◆ DESCRIPTION OF THE TASK
Pictures do not belong in your copy. Repeat all the other data exactly.

"""

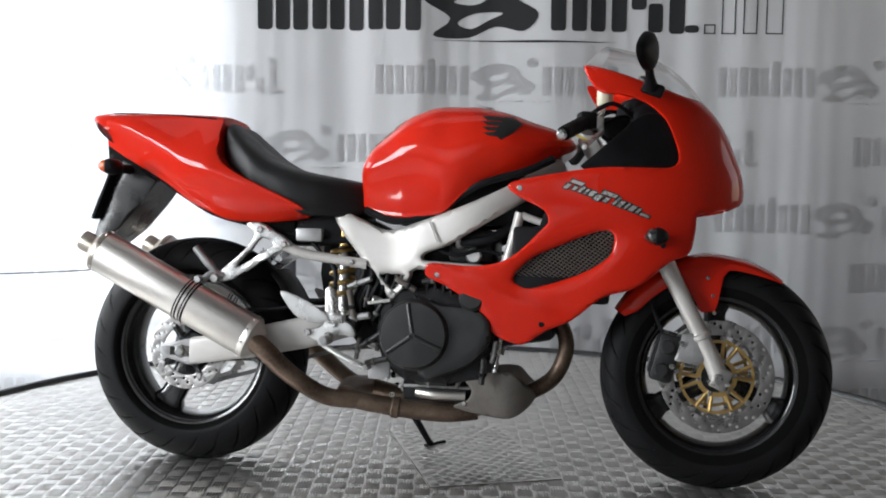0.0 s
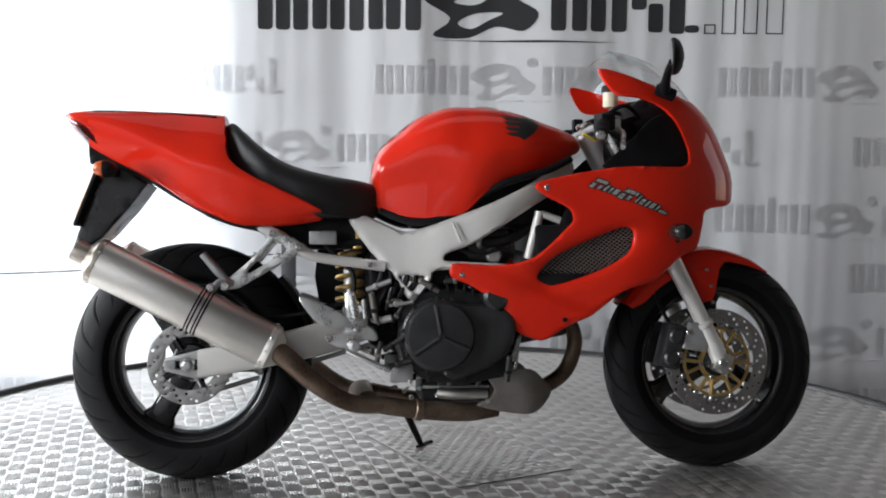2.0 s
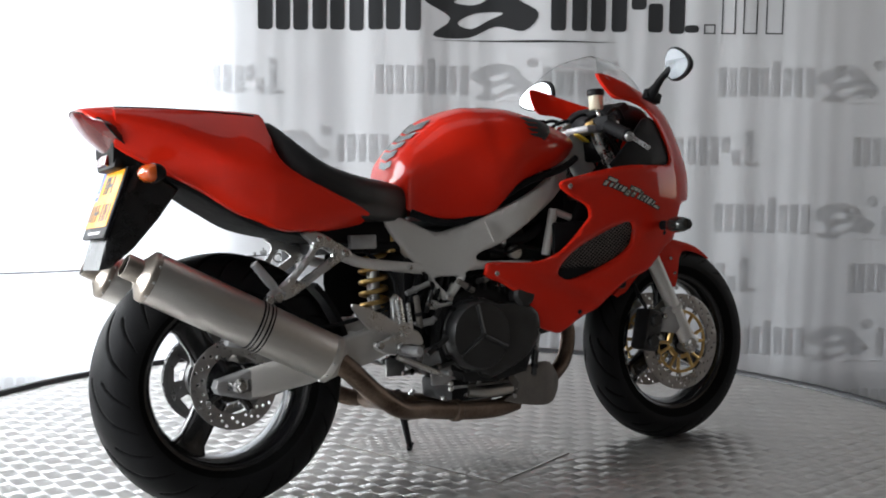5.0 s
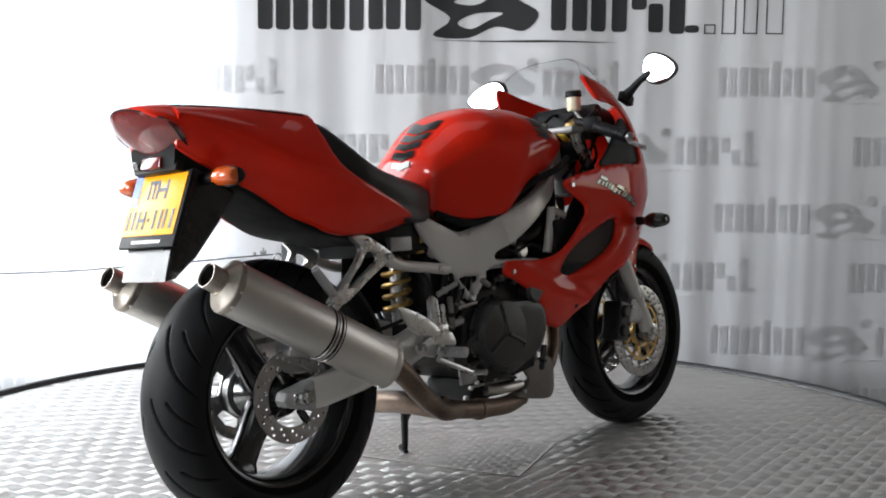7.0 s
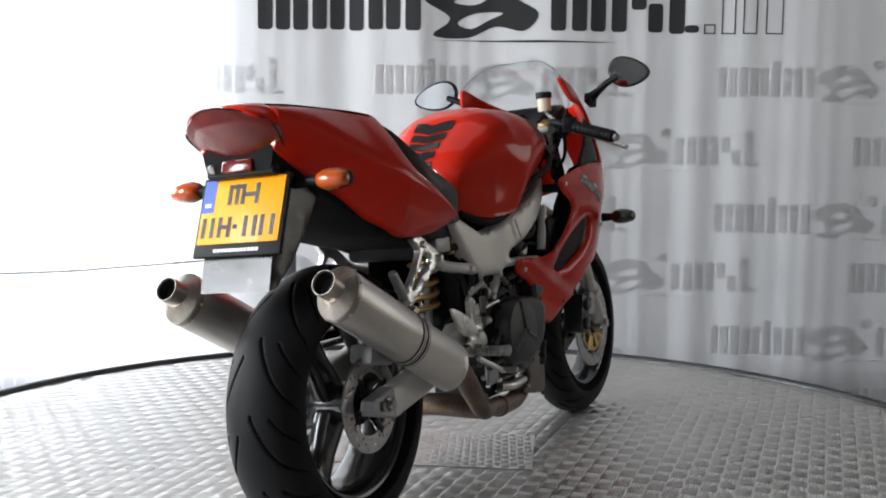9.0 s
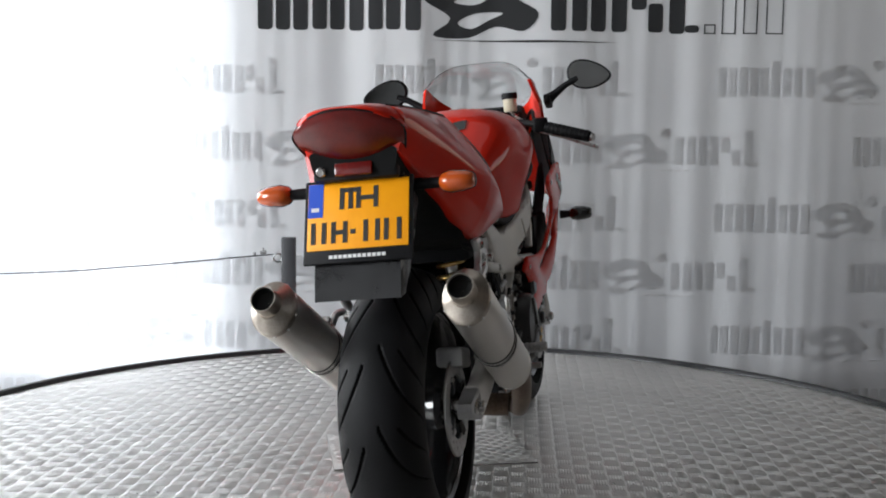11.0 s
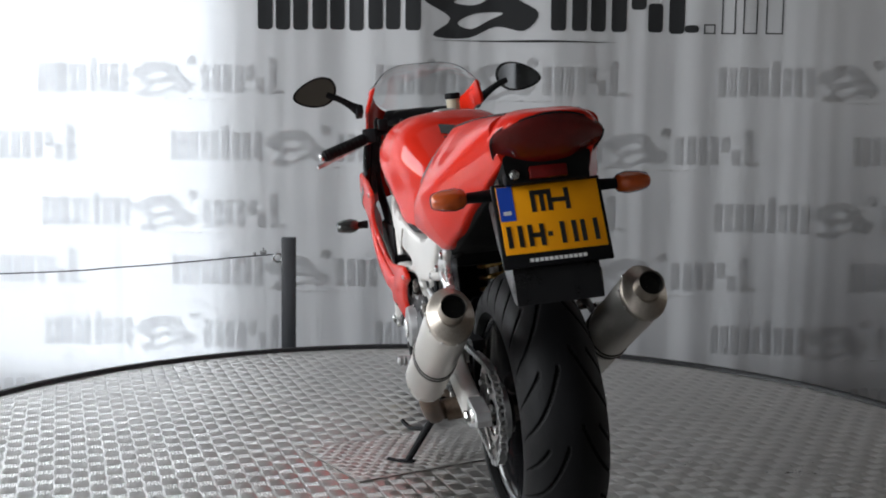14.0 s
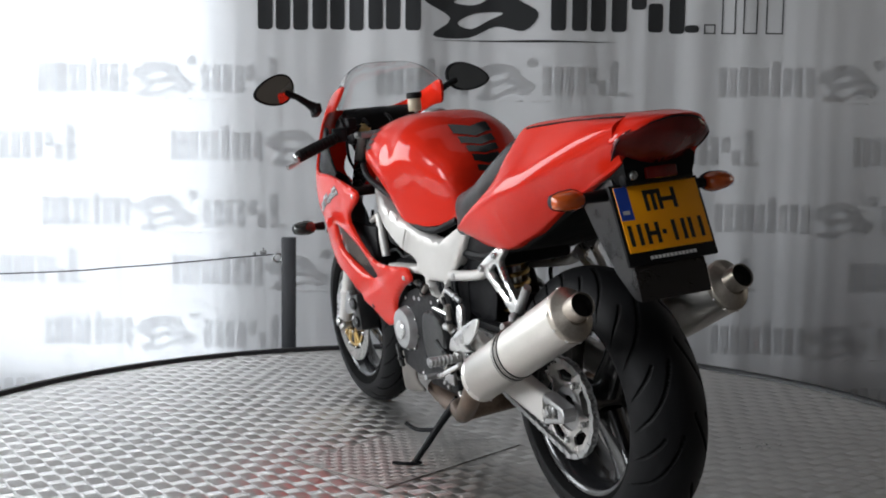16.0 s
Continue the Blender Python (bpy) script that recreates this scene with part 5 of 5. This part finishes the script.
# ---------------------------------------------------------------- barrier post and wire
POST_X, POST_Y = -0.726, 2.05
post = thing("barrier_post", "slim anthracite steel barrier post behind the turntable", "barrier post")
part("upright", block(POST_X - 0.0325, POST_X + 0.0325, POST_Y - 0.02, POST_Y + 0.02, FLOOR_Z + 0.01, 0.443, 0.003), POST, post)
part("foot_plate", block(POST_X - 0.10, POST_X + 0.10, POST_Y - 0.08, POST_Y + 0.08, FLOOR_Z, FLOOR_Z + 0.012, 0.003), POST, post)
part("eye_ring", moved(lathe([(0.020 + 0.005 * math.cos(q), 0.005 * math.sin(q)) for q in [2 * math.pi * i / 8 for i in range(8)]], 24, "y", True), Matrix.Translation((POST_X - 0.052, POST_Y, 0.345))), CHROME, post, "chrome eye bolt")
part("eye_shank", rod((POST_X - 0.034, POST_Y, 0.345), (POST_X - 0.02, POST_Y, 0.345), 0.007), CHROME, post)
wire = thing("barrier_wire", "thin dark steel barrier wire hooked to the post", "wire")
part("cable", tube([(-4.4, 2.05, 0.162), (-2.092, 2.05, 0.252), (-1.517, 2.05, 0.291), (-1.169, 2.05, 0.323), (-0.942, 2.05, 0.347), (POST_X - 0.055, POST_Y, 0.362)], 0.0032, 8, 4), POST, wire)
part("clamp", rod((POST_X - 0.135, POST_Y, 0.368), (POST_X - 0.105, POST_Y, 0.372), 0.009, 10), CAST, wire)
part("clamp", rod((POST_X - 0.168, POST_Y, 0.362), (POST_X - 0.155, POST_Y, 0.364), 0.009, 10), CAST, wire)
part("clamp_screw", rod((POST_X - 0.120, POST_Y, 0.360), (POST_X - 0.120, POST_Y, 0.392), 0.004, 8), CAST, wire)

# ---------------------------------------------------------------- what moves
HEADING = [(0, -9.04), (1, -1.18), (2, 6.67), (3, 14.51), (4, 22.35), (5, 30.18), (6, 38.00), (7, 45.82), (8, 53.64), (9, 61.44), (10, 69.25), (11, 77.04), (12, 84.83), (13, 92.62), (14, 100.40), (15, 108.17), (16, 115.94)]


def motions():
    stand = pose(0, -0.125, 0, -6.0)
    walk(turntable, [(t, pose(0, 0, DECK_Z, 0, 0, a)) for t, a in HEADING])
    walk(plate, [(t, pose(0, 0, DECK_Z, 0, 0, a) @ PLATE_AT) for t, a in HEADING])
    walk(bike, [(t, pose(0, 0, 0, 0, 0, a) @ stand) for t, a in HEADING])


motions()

"""

◆ RESULT OF THIS TASK
0.0 s
2.0 s
5.0 s
7.0 s
9.0 s
11.0 s
14.0 s
16.0 s
Continue the Blender Python (bpy) script that recreates this scene with part 5 of 5. This part finishes the script.
# ---------------------------------------------------------------- barrier post and wire
POST_X, POST_Y = -0.726, 2.05
post = thing("barrier_post", "slim anthracite steel barrier post behind the turntable", "barrier post")
part("upright", block(POST_X - 0.0325, POST_X + 0.0325, POST_Y - 0.02, POST_Y + 0.02, FLOOR_Z + 0.01, 0.443, 0.003), POST, post)
part("foot_plate", block(POST_X - 0.10, POST_X + 0.10, POST_Y - 0.08, POST_Y + 0.08, FLOOR_Z, FLOOR_Z + 0.012, 0.003), POST, post)
part("eye_ring", moved(lathe([(0.020 + 0.005 * math.cos(q), 0.005 * math.sin(q)) for q in [2 * math.pi * i / 8 for i in range(8)]], 24, "y", True), Matrix.Translation((POST_X - 0.052, POST_Y, 0.345))), CHROME, post, "chrome eye bolt")
part("eye_shank", rod((POST_X - 0.034, POST_Y, 0.345), (POST_X - 0.02, POST_Y, 0.345), 0.007), CHROME, post)
wire = thing("barrier_wire", "thin dark steel barrier wire hooked to the post", "wire")
part("cable", tube([(-4.4, 2.05, 0.162), (-2.092, 2.05, 0.252), (-1.517, 2.05, 0.291), (-1.169, 2.05, 0.323), (-0.942, 2.05, 0.347), (POST_X - 0.055, POST_Y, 0.362)], 0.0032, 8, 4), POST, wire)
part("clamp", rod((POST_X - 0.135, POST_Y, 0.368), (POST_X - 0.105, POST_Y, 0.372), 0.009, 10), CAST, wire)
part("clamp", rod((POST_X - 0.168, POST_Y, 0.362), (POST_X - 0.155, POST_Y, 0.364), 0.009, 10), CAST, wire)
part("clamp_screw", rod((POST_X - 0.120, POST_Y, 0.360), (POST_X - 0.120, POST_Y, 0.392), 0.004, 8), CAST, wire)

# ---------------------------------------------------------------- what moves
HEADING = [(0, -9.04), (1, -1.18), (2, 6.67), (3, 14.51), (4, 22.35), (5, 30.18), (6, 38.00), (7, 45.82), (8, 53.64), (9, 61.44), (10, 69.25), (11, 77.04), (12, 84.83), (13, 92.62), (14, 100.40), (15, 108.17), (16, 115.94)]


def motions():
    stand = pose(0, -0.125, 0, -6.0)
    walk(turntable, [(t, pose(0, 0, DECK_Z, 0, 0, a)) for t, a in HEADING])
    walk(plate, [(t, pose(0, 0, DECK_Z, 0, 0, a) @ PLATE_AT) for t, a in HEADING])
    walk(bike, [(t, pose(0, 0, 0, 0, 0, a) @ stand) for t, a in HEADING])


motions()